### EXERCISE DESCRIPTION
Restate each of the lines below word for word and drop every picture.

————

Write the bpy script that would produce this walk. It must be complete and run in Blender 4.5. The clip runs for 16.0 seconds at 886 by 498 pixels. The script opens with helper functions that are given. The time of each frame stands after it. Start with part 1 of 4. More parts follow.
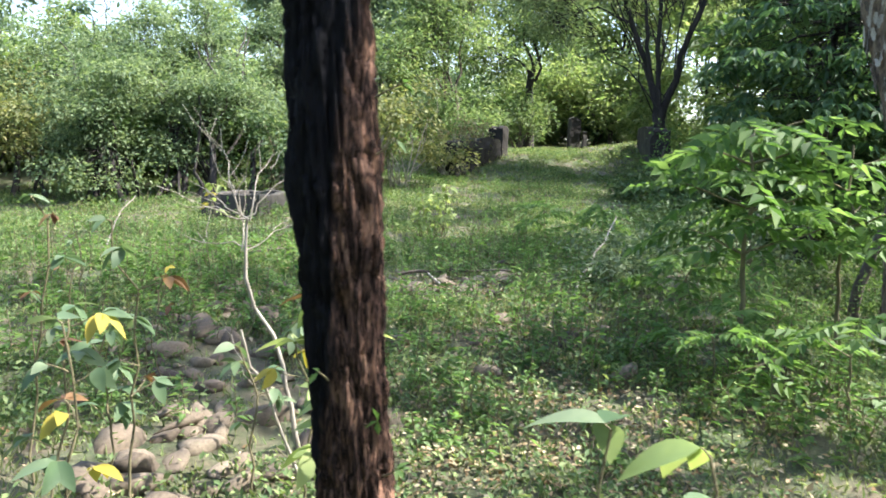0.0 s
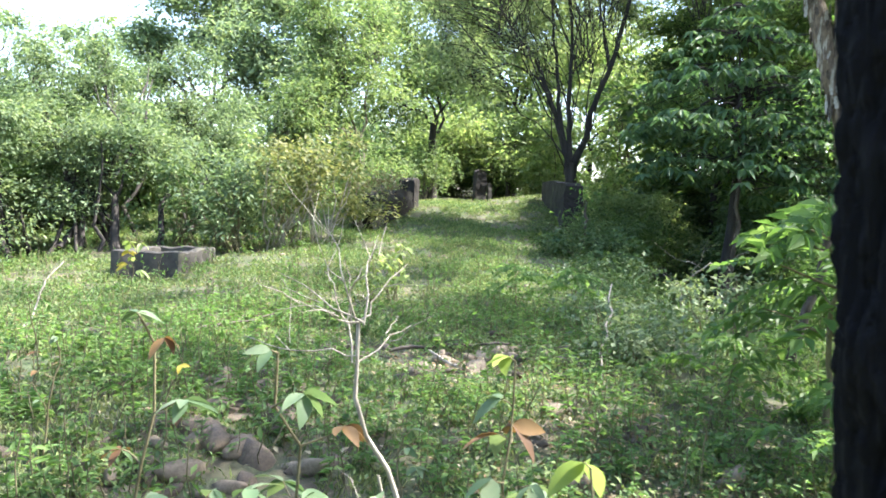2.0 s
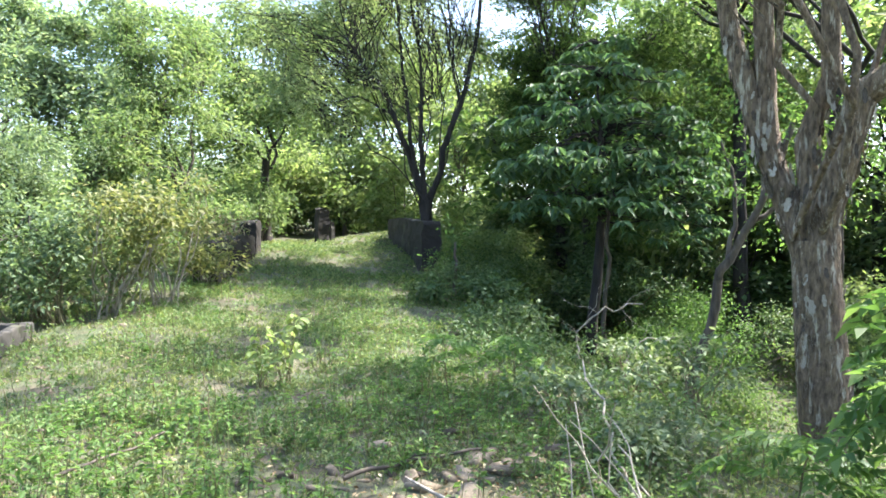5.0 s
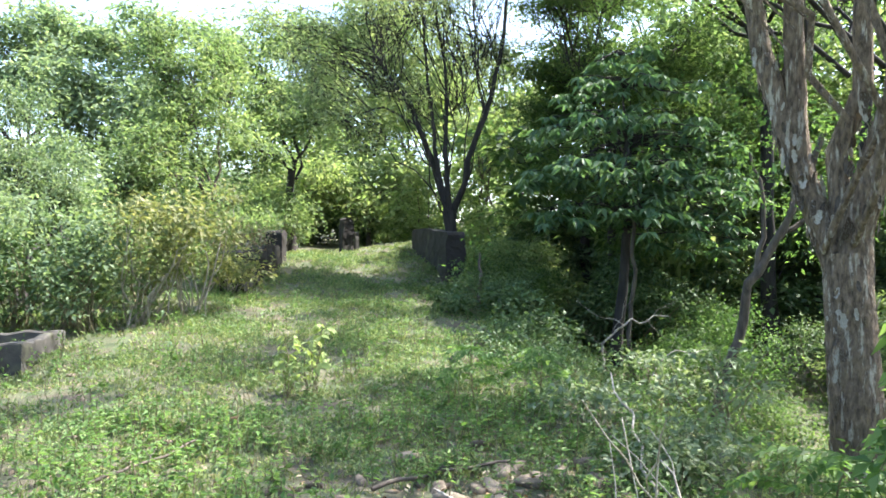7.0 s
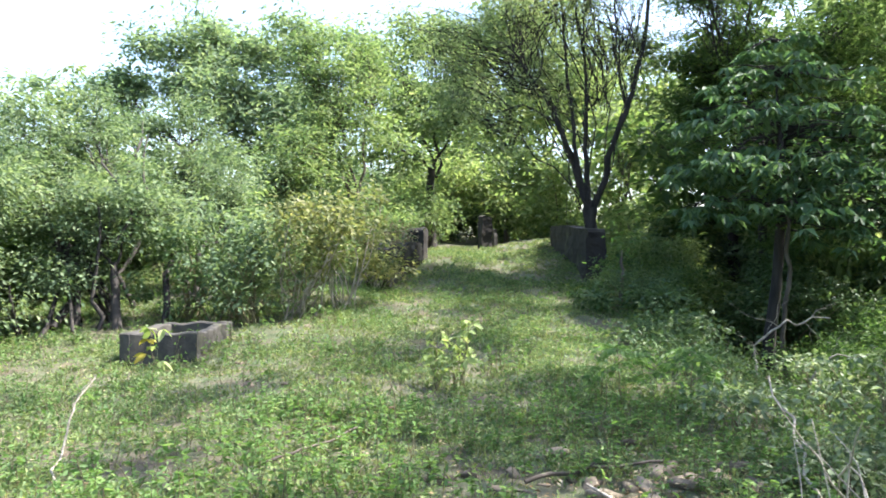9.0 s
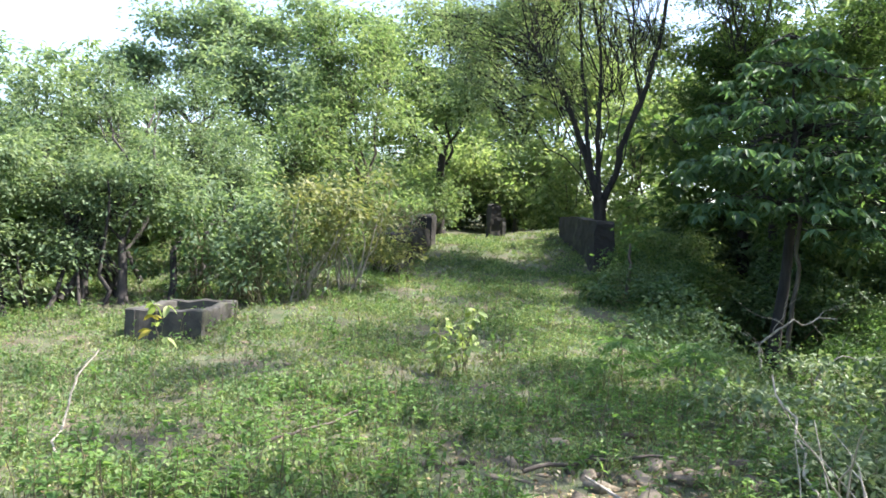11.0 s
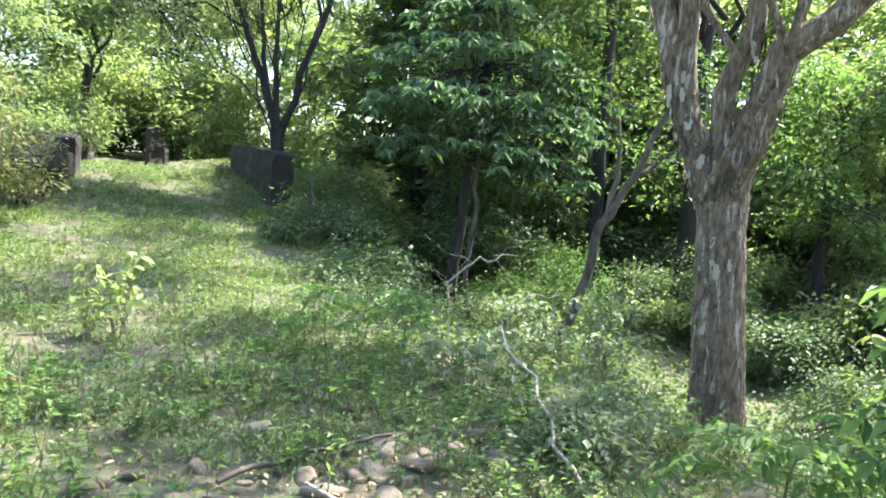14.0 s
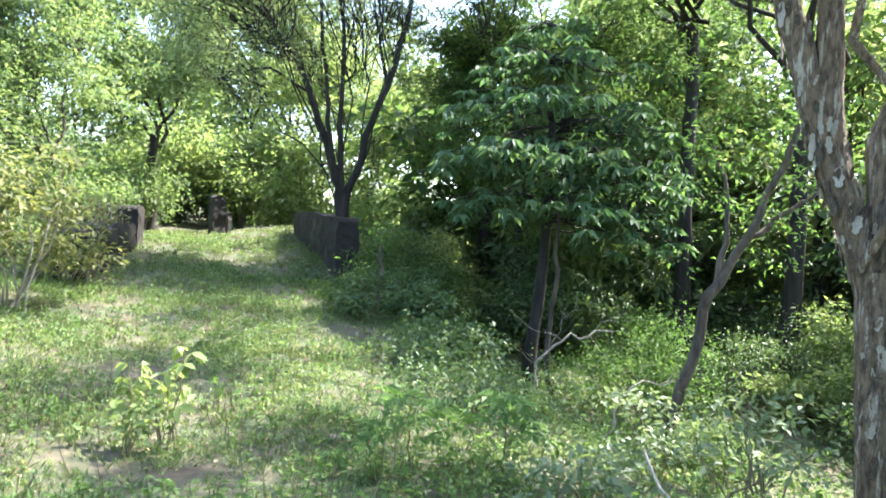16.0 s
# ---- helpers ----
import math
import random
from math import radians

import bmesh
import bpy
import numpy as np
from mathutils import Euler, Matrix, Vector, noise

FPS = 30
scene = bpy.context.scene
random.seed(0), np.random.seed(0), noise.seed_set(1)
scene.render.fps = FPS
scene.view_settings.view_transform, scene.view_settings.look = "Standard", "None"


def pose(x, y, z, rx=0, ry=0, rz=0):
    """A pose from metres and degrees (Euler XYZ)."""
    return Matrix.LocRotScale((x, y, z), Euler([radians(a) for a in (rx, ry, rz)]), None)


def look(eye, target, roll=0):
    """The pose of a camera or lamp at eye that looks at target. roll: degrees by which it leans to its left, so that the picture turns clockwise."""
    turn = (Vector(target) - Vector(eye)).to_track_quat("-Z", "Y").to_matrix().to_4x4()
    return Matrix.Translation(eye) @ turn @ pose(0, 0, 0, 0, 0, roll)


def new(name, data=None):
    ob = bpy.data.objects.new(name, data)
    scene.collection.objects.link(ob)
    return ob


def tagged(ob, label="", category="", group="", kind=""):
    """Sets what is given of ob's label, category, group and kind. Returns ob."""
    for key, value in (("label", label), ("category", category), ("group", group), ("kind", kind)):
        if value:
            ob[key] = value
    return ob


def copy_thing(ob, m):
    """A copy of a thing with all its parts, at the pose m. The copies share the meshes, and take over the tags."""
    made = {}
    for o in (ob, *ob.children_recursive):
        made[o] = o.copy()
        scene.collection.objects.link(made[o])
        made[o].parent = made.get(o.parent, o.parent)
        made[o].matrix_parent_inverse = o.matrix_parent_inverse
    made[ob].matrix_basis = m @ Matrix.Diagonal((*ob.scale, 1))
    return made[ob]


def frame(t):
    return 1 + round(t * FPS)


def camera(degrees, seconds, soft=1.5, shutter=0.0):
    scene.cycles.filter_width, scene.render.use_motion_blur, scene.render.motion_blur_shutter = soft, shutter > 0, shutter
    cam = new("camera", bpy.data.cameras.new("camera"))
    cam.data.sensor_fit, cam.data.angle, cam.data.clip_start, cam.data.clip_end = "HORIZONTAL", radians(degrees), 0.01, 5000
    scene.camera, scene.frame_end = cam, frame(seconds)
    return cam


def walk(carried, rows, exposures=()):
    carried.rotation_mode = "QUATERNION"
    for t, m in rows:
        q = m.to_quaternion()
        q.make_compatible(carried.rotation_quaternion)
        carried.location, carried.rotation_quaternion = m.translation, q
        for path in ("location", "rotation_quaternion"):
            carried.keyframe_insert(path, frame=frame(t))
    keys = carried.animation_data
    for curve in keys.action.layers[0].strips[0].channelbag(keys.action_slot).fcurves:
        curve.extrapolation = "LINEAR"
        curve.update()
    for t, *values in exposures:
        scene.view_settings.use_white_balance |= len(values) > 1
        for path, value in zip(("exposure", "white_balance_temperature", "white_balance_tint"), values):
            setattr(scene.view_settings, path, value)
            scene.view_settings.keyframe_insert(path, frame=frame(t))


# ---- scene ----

————

### ANSWER TO THE PROBLEM
Write the bpy script that would produce this walk. It must be complete and run in Blender 4.5. The clip runs for 16.0 seconds at 886 by 498 pixels. The script opens with helper functions that are given. The time of each frame stands after it. Start with part 1 of 4. More parts follow.
0.0 s
2.0 s
5.0 s
7.0 s
9.0 s
11.0 s
14.0 s
16.0 s
# ---- helpers ----
import math
import random
from math import radians

import bmesh
import bpy
import numpy as np
from mathutils import Euler, Matrix, Vector, noise

FPS = 30
scene = bpy.context.scene
random.seed(0), np.random.seed(0), noise.seed_set(1)
scene.render.fps = FPS
scene.view_settings.view_transform, scene.view_settings.look = "Standard", "None"


def pose(x, y, z, rx=0, ry=0, rz=0):
    """A pose from metres and degrees (Euler XYZ)."""
    return Matrix.LocRotScale((x, y, z), Euler([radians(a) for a in (rx, ry, rz)]), None)


def look(eye, target, roll=0):
    """The pose of a camera or lamp at eye that looks at target. roll: degrees by which it leans to its left, so that the picture turns clockwise."""
    turn = (Vector(target) - Vector(eye)).to_track_quat("-Z", "Y").to_matrix().to_4x4()
    return Matrix.Translation(eye) @ turn @ pose(0, 0, 0, 0, 0, roll)


def new(name, data=None):
    ob = bpy.data.objects.new(name, data)
    scene.collection.objects.link(ob)
    return ob


def tagged(ob, label="", category="", group="", kind=""):
    """Sets what is given of ob's label, category, group and kind. Returns ob."""
    for key, value in (("label", label), ("category", category), ("group", group), ("kind", kind)):
        if value:
            ob[key] = value
    return ob


def copy_thing(ob, m):
    """A copy of a thing with all its parts, at the pose m. The copies share the meshes, and take over the tags."""
    made = {}
    for o in (ob, *ob.children_recursive):
        made[o] = o.copy()
        scene.collection.objects.link(made[o])
        made[o].parent = made.get(o.parent, o.parent)
        made[o].matrix_parent_inverse = o.matrix_parent_inverse
    made[ob].matrix_basis = m @ Matrix.Diagonal((*ob.scale, 1))
    return made[ob]


def frame(t):
    return 1 + round(t * FPS)


def camera(degrees, seconds, soft=1.5, shutter=0.0):
    scene.cycles.filter_width, scene.render.use_motion_blur, scene.render.motion_blur_shutter = soft, shutter > 0, shutter
    cam = new("camera", bpy.data.cameras.new("camera"))
    cam.data.sensor_fit, cam.data.angle, cam.data.clip_start, cam.data.clip_end = "HORIZONTAL", radians(degrees), 0.01, 5000
    scene.camera, scene.frame_end = cam, frame(seconds)
    return cam


def walk(carried, rows, exposures=()):
    carried.rotation_mode = "QUATERNION"
    for t, m in rows:
        q = m.to_quaternion()
        q.make_compatible(carried.rotation_quaternion)
        carried.location, carried.rotation_quaternion = m.translation, q
        for path in ("location", "rotation_quaternion"):
            carried.keyframe_insert(path, frame=frame(t))
    keys = carried.animation_data
    for curve in keys.action.layers[0].strips[0].channelbag(keys.action_slot).fcurves:
        curve.extrapolation = "LINEAR"
        curve.update()
    for t, *values in exposures:
        scene.view_settings.use_white_balance |= len(values) > 1
        for path, value in zip(("exposure", "white_balance_temperature", "white_balance_tint"), values):
            setattr(scene.view_settings, path, value)
            scene.view_settings.keyframe_insert(path, frame=frame(t))


# ---- scene ----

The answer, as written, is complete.